From the Not Just Numbers blog:
This week I have a simple tip to solve a very specific problem, but one that many users will encounter regularly.
Many times when building spreadsheets, I have a set of formulae that do what I want in one workbook that I want to copy to a similar workbook with the same worksheet names.
If you’ve tried to do this, you will know it is not as straightforward as it sounds.
For example, if I have 5 sales reporting spreadsheets in the same format for 5 group companies, I might have an invoice layout in one worksheet (let’s call this sheet Invoice) that pulls information from a list of sales invoices on another worksheet (called Data).
If I decide to redesign the layout of all invoices to follow a new format across the group, it would make sense to do this once and copy it to the other 4 when I am happy.

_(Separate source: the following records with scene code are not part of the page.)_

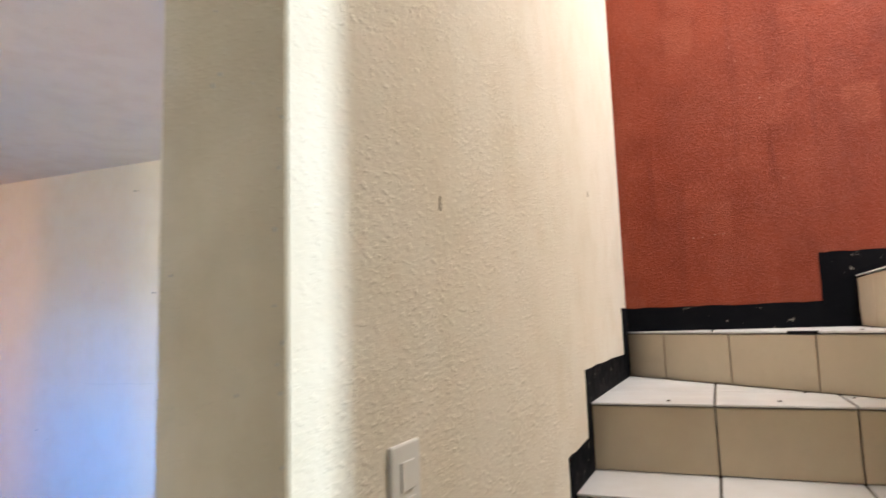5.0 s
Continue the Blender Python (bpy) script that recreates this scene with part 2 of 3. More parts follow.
def tile_material(name, base, dark, rough, spec=0.5):
    m = material(name, base, rough, spec=spec)
    g = Graph(m)
    info = g.t.nodes.new("ShaderNodeObjectInfo")
    c = g.mix(g.ramp(g.noise(4, 4, 0.6), [(0.4, 0.0), (0.75, 0.8)]), base, dark)
    c = g.mix(g.ramp(g.noise(60, 2), [(0.55, 0.0), (0.8, 0.25)]), c, dark)
    c = g.mix(g.ramp(info.outputs["Random"], [(0, 0.0), (1, 0.22)]), c, dark)
    g.color(c)
    g.rough(g.ramp(g.noise(9, 3), [(0.3, rough), (0.75, min(1, rough + 0.22))]))
    g.bump(g.noise(3.5, 1), 0.35, 0.002)
    return m


BLACK = black_paint()
FLOOR_TILE = tile_material("beige_floor_tile", (0.56, 0.49, 0.42), (0.44, 0.36, 0.28), 0.32)
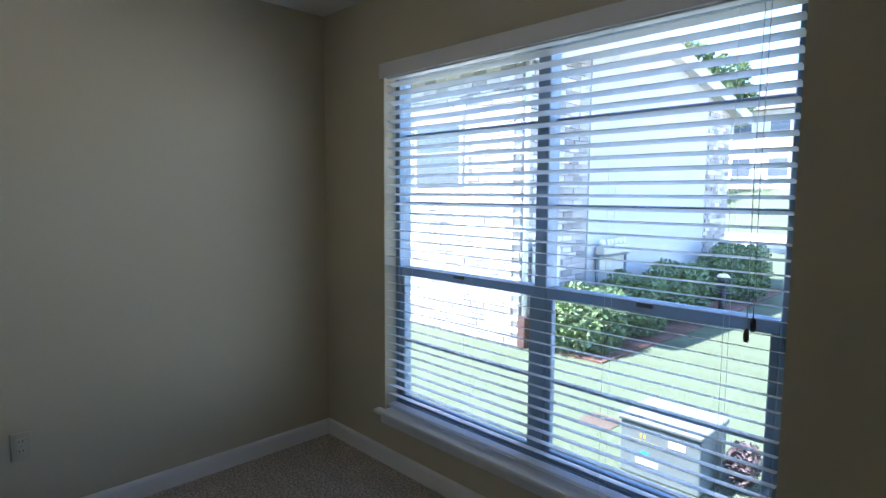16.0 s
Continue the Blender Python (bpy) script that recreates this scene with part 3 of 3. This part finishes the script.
for k in range(3):
    ang = radians(-82 + 120 * k)
    out = Vector((math.cos(ang), math.sin(ang), 0))
    bm = bmesh.new()
    tube(bm, [FAN + out * 0.045 + Vector((0, 0, 2.20)), FAN + out * 0.075 + Vector((0, 0, 2.205)), FAN + out * 0.088 + Vector((0, 0, 2.19))], 0.012, 10)
    arm = part("lamp_arm", bm, M_NICKEL, fan)
    tilt = Matrix.Rotation(ang, 4, "Z") @ Matrix.Rotation(radians(-38), 4, "Y")
    bm = bmesh.new()
    lathe(bm, [(0.018, 0.012), (0.024, 0.0), (0.030, -0.012), (0.036, -0.035), (0.042, -0.060), (0.050, -0.080), (0.058, -0.090), (0.055, -0.089), (0.047, -0.076), (0.038, -0.057), (0.032, -0.032), (0.02, -0.006), (0, -0.004)],
          FAN + out * 0.088 + Vector((0, 0, 2.195)), 24, tilt)
    part("shade", bm, M_BELL, arm, "lit frosted glass bell shade")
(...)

When I copy the new layout and paste it into the Invoice sheet of one of the other companies, all of the formulae automatically link to the Data sheet in the first spreadsheet by adding the file path to the cell references (not what I want).
Where I could approach this with some careful use of Find and Replace, there is a quicker, simpler way that will address the problem for the whole workbook.
Excel stores the names and locations of any spreadsheets that it links to in a table that you can access by clicking “Edit Links” on the Data ribbon (in Excel 2003 or earlier, choose “Links…” from the Edit menu).
Click on the name of the external worksheet in the list of sources (unless you have other links to external spreadsheets in this workbook, it will be the only one there).
Click the “Change Source” button on the right and browse to the location of the new workbook (the one that you are in) and click OK.
The link will disappear from the list as it is no longer an external link – all formulae are now referring to the corresponding location in the new workbook, rather than to an external workbook.
You can check your formulae now and the file paths will have disappeared.
This becomes even more useful when you are copying many formulae in multiple sheets across from one workbook to another – as this process redirects every reference to the original sheet to the new one.